Photography by Reece Williams
Celebrating gender liberation through music production
It’s not often you meet a musician who is also a graduate of Harvard Business School. But it’s also not often that you meet someone like Kiran Gandhi, who performs as Madame Gandhi, a producer, percussionist, and activist.
Madame Gandhi’s name is inspired by her desire to infuse Indian heritage into her work, instead of Americanizing herself to feel accepted. “I think this is a pressure many American-Indians feel, and I wanted to combat that mentality. I also knew I wanted to keep my artist identity close to my real name because so much of my work is so closely tied to my personal identity,” she told “Indulge Express.” “I loved the concept of ‘Madame’ because it celebrates feminine styles of leadership, and mother energy, which I find not only deeply healing, but as the antidote to the oppressive patriarchal energy we all experience globally as women, gender non-conforming, and trans people.”
After graduating from Georgetown University, Gandhi moved to California to become a data analyst at Interscope Records, and — by virtue of being at the right place at the right time — got recruited to be M.I.A.’s drummer on her 2013 tour.
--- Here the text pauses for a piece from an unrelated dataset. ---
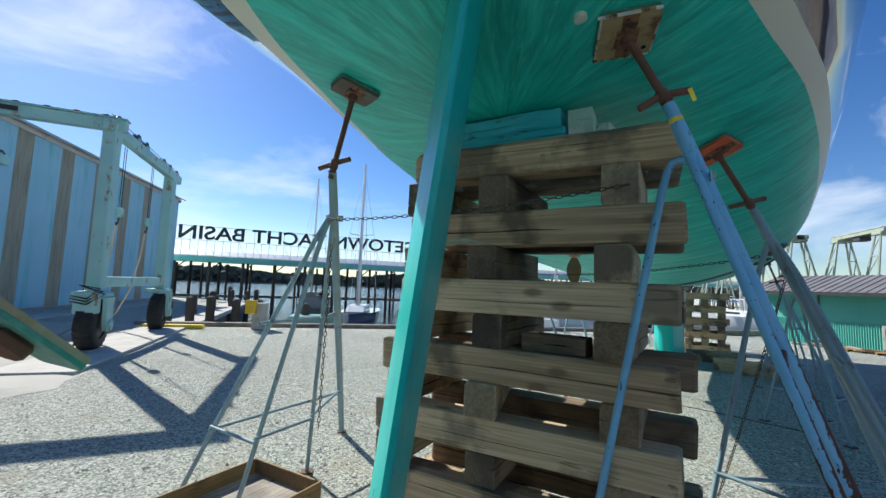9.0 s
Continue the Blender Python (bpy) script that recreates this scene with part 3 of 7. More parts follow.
def leaf_material(name, c1, c2):
    m = bpy.data.materials.new(name)
    m.use_nodes = True
    n, l = m.node_tree.nodes, m.node_tree.links
    b = n["Principled BSDF"]
    b.inputs["Roughness"].default_value = 0.6
    geo = n.new("ShaderNodeNewGeometry")
    mix = n.new("ShaderNodeMixRGB")
    mix.inputs["Color1"].default_value, mix.inputs["Color2"].default_value = rgb(c1), rgb(c2)
    l.new(geo.outputs["Random Per Island"], mix.inputs["Fac"])
    inf = n.new("ShaderNodeObjectInfo")
    hs = n.new("ShaderNodeHueSaturation")
    mr = n.new("ShaderNodeMapRange")
    mr.inputs["To Min"].default_value, mr.inputs["To Max"].default_value = 0.7, 1.3
    l.new(inf.outputs["Random"], mr.inputs["Value"])
    l.new(mr.outputs["Result"], hs.inputs["Value"])
    l.new(mix.outputs["Color"], hs.inputs["Color"])
    l.new(hs.outputs["Color"], b.inputs["Base Color"])
    tr = n.new("ShaderNodeBsdfTranslucent")
    l.new(hs.outputs["Color"], tr.inputs["Color"])
    ms = n.new("ShaderNodeMixShader")
    ms.inputs["Fac"].default_value = 0.3
    l.new(b.outputs["BSDF"], ms.inputs[1])
    l.new(tr.outputs["BSDF"], ms.inputs[2])
    l.new(ms.outputs["Shader"], n["Material Output"].inputs["Surface"])
    return m


M["water"] = water_material()
M["leaf"] = leaf_material("tree leaves", (0.045, 0.075, 0.018), (0.15, 0.20, 0.048))
M["grass"] = leaf_material("grass blades", (0.07, 0.16, 0.03), (0.14, 0.26, 0.06))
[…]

As she was preparing to hit the road with M.I.A., she was accepted into Harvard Business School. She spent the next few years juggling playing shows around the world with M.I.A. and taking classes. In 2015, she graduated with an MBA — a pivotal moment for her as she went on to produce her own music and manage her own career.
Since then, Gandhi has released two short-form albums, “Voices” (2016) and “Visions” (2019), accompanied by a series of music videos produced and connected by women and gender non-conforming creatives. Her song “Future is Female” reached No. 8 on the Spotify Virtual US Charts following the 2017 Women’s March. She is currently working on her third short-form album, “Vibrations.”
Gandhi is no stranger to recognition — she’s been featured on Forbes’ “30 Under 30” list and her 2020 TED Talk about gender liberation in the music industry has been viewed over 1 million times. She’s drummed for acts such as Krewella, Lizzo, and Kehlani and travels to perform her own music and speak about using passion for purpose. As an activist, she uses her voice, music and written work to empower her audiences to be their best and most authentic selves.